Fazıl Say kendisine “kes zırvalamayı” dediği için, “kötü söz sahibine aittir” diye tepki veriyor. Haklı da, öyle yanıta böyle tepki verilir.

De… Fazıl Say o sözleri ne zaman söyledi? Say’ın ülkeyi terk etmek istediği Bakan Beye söylenince “Bunca insan Türkiye’ye yerleşmeye çalışıyor. Türkiye güzel ülke” gibi, dalga geçer yanıt verip, o sanatçıyı anlayacak tavırdan uzak olduğu zaman.

Ülkemizi kötü gösteren filmlere verdiği yanıta ne demeli? “Biz de kendimize biraz çeki düzen verelim!”

Dalga geçmeyi seven ne çok bakanımız var!

Sayın Bakana önerim, medyaya demeç vermeden gün geçirmemek yerine, Mehmet Koçarslan’a eğitim vermesi. Ülkemize gelen tüm şöhretleri Reina’da ağırlayan Koçarslan’a “Bak kardeşim, Türkiye kültürü demek her gelen şöhrete Boğaz’a karşı dansöz oynatmak değildir” minvalinde bir eğitim.

Fazıl Say’a gelince.
Onun için üzülmekten başka bir şey gelmiyor elimden. Hepimiz üzülelim.

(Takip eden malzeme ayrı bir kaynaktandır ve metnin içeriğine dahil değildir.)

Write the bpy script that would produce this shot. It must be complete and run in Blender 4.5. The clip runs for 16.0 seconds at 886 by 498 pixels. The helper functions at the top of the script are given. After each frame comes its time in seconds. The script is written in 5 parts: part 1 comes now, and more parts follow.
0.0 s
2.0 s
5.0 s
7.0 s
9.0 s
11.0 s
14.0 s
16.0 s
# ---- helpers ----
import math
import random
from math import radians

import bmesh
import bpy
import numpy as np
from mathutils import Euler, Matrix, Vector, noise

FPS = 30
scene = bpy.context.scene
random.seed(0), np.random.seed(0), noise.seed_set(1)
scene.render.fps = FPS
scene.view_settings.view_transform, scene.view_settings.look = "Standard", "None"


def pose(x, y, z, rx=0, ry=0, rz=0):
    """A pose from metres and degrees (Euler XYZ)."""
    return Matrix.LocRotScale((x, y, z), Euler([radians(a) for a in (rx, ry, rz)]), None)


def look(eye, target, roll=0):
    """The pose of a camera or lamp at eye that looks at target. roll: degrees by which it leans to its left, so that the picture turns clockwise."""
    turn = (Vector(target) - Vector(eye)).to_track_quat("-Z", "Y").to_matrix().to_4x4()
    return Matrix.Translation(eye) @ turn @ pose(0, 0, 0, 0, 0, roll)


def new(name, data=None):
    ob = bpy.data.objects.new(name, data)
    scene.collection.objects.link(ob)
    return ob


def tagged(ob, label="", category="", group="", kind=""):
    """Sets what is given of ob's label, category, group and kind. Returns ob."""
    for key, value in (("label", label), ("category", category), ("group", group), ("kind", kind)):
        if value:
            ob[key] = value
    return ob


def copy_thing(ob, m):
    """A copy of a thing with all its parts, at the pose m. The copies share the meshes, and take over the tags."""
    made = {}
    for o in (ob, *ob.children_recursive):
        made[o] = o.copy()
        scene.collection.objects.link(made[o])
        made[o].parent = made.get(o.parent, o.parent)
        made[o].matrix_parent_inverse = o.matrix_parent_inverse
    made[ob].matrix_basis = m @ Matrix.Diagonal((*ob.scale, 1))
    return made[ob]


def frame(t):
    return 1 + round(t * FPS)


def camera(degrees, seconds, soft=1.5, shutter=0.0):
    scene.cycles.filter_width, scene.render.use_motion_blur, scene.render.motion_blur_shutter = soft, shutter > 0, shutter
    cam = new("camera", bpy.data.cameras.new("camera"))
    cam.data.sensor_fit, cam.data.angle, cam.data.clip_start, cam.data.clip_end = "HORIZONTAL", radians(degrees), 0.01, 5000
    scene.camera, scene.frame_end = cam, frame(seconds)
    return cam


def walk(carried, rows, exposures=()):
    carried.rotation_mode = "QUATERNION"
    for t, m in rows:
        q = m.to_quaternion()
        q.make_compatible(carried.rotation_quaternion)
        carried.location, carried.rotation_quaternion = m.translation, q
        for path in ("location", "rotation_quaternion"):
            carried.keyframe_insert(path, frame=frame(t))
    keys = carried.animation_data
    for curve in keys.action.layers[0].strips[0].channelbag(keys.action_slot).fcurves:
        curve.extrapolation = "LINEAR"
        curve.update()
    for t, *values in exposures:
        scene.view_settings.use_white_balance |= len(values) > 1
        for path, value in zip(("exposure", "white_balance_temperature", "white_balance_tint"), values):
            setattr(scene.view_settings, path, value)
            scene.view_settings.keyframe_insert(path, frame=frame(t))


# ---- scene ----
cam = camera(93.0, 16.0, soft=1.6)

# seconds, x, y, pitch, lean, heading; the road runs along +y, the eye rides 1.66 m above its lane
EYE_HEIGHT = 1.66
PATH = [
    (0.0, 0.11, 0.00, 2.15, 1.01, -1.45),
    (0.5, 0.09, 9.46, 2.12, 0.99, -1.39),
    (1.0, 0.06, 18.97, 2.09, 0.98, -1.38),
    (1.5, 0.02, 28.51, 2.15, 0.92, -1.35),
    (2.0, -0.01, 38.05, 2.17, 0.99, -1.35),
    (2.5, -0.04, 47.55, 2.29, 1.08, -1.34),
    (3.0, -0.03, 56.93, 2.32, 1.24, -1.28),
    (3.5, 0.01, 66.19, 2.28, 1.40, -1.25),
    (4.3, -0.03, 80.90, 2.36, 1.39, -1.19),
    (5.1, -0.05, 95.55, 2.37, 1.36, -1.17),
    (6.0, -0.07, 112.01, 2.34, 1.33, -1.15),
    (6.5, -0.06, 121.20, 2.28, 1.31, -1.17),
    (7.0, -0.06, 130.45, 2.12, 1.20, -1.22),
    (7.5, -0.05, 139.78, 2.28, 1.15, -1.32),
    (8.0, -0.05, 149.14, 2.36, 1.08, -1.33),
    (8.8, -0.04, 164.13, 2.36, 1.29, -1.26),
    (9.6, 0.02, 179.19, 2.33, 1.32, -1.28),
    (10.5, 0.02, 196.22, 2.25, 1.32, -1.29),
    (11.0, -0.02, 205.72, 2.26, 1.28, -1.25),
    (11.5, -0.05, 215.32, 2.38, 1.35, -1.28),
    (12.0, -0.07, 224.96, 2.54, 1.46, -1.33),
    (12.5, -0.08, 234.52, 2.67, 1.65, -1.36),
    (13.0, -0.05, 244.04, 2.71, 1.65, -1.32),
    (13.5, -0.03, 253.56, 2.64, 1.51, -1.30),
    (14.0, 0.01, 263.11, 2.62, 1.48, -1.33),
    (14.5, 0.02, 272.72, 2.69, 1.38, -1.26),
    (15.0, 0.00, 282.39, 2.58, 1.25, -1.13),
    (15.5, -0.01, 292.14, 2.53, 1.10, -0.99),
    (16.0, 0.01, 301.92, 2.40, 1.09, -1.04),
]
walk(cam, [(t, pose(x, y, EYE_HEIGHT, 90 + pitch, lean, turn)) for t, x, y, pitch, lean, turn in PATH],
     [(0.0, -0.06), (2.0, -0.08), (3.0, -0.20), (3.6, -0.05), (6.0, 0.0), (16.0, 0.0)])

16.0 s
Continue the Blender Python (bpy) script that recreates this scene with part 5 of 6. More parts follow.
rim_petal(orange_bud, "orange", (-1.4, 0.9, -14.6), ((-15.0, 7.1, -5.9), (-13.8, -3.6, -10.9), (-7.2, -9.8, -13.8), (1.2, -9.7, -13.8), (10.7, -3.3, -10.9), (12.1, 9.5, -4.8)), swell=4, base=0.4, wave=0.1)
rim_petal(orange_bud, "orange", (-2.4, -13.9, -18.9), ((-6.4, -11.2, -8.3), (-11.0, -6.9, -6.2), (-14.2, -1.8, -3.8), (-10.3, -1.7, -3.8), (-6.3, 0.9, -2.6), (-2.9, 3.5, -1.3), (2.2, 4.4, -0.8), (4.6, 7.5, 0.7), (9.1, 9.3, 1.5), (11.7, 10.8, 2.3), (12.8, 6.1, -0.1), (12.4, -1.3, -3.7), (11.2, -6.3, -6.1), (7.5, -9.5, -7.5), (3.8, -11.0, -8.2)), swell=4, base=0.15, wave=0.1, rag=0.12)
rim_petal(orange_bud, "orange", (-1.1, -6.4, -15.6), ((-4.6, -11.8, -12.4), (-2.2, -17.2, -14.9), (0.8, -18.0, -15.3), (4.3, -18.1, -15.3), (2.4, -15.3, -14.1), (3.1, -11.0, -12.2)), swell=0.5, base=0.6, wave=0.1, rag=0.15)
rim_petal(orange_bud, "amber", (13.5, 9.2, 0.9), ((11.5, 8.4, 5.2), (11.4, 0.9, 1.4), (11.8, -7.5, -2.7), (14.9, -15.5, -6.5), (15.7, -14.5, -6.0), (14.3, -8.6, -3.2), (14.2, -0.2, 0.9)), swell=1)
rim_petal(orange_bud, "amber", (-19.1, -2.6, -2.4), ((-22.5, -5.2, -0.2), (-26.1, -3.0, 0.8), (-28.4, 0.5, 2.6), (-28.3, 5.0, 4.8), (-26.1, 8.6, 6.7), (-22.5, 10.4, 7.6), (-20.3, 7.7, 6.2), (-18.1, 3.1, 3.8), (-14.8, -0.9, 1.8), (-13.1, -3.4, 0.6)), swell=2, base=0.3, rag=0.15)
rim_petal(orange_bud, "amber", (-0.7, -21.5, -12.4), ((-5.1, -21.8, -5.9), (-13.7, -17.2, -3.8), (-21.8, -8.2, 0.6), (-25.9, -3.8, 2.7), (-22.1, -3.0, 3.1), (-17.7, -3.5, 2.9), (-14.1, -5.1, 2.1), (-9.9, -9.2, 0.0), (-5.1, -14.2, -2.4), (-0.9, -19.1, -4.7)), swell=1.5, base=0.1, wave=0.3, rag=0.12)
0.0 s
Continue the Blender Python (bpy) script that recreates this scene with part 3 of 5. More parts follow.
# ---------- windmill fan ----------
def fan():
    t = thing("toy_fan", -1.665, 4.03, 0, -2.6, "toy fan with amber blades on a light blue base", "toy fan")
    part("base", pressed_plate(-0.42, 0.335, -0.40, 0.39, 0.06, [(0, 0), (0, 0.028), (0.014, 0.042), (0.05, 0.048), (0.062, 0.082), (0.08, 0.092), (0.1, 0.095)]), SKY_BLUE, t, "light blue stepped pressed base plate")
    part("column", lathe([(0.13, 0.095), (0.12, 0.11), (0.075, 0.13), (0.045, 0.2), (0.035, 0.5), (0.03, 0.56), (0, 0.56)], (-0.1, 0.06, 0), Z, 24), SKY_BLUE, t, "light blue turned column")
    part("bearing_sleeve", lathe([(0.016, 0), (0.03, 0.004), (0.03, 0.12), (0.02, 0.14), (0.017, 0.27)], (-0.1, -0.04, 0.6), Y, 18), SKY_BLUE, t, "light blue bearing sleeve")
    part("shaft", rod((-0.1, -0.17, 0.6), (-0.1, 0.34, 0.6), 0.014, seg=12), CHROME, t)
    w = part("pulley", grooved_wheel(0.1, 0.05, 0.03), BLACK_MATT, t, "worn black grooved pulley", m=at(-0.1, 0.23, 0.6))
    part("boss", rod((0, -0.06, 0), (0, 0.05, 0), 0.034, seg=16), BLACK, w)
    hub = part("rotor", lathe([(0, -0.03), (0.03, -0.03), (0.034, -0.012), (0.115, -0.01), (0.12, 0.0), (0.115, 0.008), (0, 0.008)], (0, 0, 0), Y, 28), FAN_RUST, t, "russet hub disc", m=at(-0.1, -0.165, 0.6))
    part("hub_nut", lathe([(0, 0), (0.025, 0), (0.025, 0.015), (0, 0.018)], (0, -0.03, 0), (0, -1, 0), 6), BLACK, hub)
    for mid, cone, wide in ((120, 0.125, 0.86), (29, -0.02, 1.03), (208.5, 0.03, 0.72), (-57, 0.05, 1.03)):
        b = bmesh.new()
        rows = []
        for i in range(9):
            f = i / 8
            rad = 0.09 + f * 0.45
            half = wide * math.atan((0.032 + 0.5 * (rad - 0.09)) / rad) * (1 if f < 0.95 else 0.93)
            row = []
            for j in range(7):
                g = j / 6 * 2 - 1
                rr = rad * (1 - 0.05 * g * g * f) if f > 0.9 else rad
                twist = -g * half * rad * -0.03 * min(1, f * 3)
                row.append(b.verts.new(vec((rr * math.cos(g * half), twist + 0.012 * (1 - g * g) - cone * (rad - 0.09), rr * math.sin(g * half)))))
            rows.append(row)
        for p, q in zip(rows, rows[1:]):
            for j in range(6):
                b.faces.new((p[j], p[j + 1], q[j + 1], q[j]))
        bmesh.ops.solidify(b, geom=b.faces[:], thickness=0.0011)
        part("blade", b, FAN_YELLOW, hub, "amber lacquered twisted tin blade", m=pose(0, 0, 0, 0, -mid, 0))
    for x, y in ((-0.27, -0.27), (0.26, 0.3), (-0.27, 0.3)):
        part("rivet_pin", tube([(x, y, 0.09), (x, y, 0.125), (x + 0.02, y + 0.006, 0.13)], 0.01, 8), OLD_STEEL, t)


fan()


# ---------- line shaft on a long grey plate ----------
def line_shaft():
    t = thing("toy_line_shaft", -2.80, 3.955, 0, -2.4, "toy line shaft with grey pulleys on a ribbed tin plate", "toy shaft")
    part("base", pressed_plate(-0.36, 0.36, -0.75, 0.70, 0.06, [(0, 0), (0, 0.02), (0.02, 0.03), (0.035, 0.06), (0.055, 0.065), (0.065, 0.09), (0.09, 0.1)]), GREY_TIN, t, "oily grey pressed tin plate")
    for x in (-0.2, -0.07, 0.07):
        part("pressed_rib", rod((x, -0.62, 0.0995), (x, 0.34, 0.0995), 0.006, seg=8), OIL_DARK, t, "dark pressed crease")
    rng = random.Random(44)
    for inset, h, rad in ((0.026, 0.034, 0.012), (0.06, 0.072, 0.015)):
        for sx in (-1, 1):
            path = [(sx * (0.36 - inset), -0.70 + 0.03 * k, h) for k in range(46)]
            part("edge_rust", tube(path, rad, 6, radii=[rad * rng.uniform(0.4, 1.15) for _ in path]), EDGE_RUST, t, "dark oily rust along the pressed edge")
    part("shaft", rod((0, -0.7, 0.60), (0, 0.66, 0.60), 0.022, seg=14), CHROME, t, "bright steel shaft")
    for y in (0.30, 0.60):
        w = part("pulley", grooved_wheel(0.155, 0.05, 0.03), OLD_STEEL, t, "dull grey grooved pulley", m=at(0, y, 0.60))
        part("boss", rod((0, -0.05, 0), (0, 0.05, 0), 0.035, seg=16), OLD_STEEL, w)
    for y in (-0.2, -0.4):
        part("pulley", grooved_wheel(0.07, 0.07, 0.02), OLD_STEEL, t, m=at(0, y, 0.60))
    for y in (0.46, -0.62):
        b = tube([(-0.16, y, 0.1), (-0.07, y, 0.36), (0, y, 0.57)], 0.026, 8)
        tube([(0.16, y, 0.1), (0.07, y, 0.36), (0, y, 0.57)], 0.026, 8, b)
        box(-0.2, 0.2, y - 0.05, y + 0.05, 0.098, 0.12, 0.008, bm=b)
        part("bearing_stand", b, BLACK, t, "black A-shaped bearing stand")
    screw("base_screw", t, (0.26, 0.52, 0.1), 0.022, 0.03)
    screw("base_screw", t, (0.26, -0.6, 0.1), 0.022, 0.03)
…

Şöhretini yönetmek umurunda bile değil. Ülkeyi yönetenlere (çoğu kez haklı olarak) o kadar kızgın ki, ağzını her açışında adeta kusuyor.

Kusan herkes gibi, kendi üzerini de kirletiyor.

Üslubu sanatını kendi elleriyle mahvedecek kadar itici. Kaygıları olan bir sanatçı, sokaktaki insanla aynı tepkileri verebilir mi? Vermeli mi?

Biraz üslubunun ve iletişim tarzının özeleştirisini yapsa, çok başka türlü incelikli mesajlarla onu sevmeyenlerin bile kalplerinde yükselebilir halbuki.

Pozitif bir dille yapamayacağınıza inandığınız bir şeyi, negatif bir dille hiç yapamazsınız. Fazıl Say bunu bir bilse…

BIKTIRDILAR MÜJGANDAN…

Sanırım çocukluktan yeni çıktığım günlerdi. Ahmet Kaya’nın bir şarkısı dolanmıştı dilime. Kalkardım onu, yatardım onu söylerdim.

Müziği mi, Ahmet Kaya’nın sesi mi, şarkının sözleri mi bu kadar içimde yer etmişti hatırlamıyorum. Ama “müjgân”lı kısmına bayılırdım.

“Yalnız kederli yalnızlığımızda sıralı sırasız
O mahur beste çalar müjgânla ben ağlaşırız.”

Müjgân her kimse pek üzülürdüm onun için. Bir gün, “müjgân”ın kirpik anlamına geldiğini öğrendim. Şarkıda söz oyunu vardı!

Şarkıyı söylemeye devam ettim. “Müjgân” kısmına gelince aklıma yoğun, siyah, uzun kirpiklerin arasına sıkışmış nedense akamayan gözyaşları geliyordu artık.

Bunu size neden anlattım? Her akşam tv dizilerinde oynayan neredeyse tüm kadın oyuncuların abartılı takma kirpikleri midemi bulandırdığı için. Kimi o kadar abartıyor ki, süpürge gibi gözleri bile görünmüyor.

Yabancı dizi ve filmlere bakıyorum, oyuncular doğallık ve sadelik yarışında. Dönüp bize bakıyorum, estetik anlayışında ne kadar ilkel düzeyde kaldığımıza içim acıyor.

AKLIMDA KALAN

“Spor sayfalarının dokunulmazlığı mı var?” sorusu: Hiç dikkat ettiniz mi, gazetelerde spor sayfaları hükümdarlığı var. En fazla sayfa spora ayrılıyor. Spora demek bile saçma, futbola. Spor yazarlarının üslubuna, tavrına, hakaretlerine kimse ses çıkarmıyor. Hep söylediğim şey, futbolda temizlik, spor yazarlarını kapsamadıkça hiçbir yere varmaz. Gazetelerin okur temsilcisi köşelerine bakın. Hiç spor haberi eleştirisi yer almaz. Çünkü spor sayfaları gazetelerden bağımsız. Sanki kendi gladyoları var.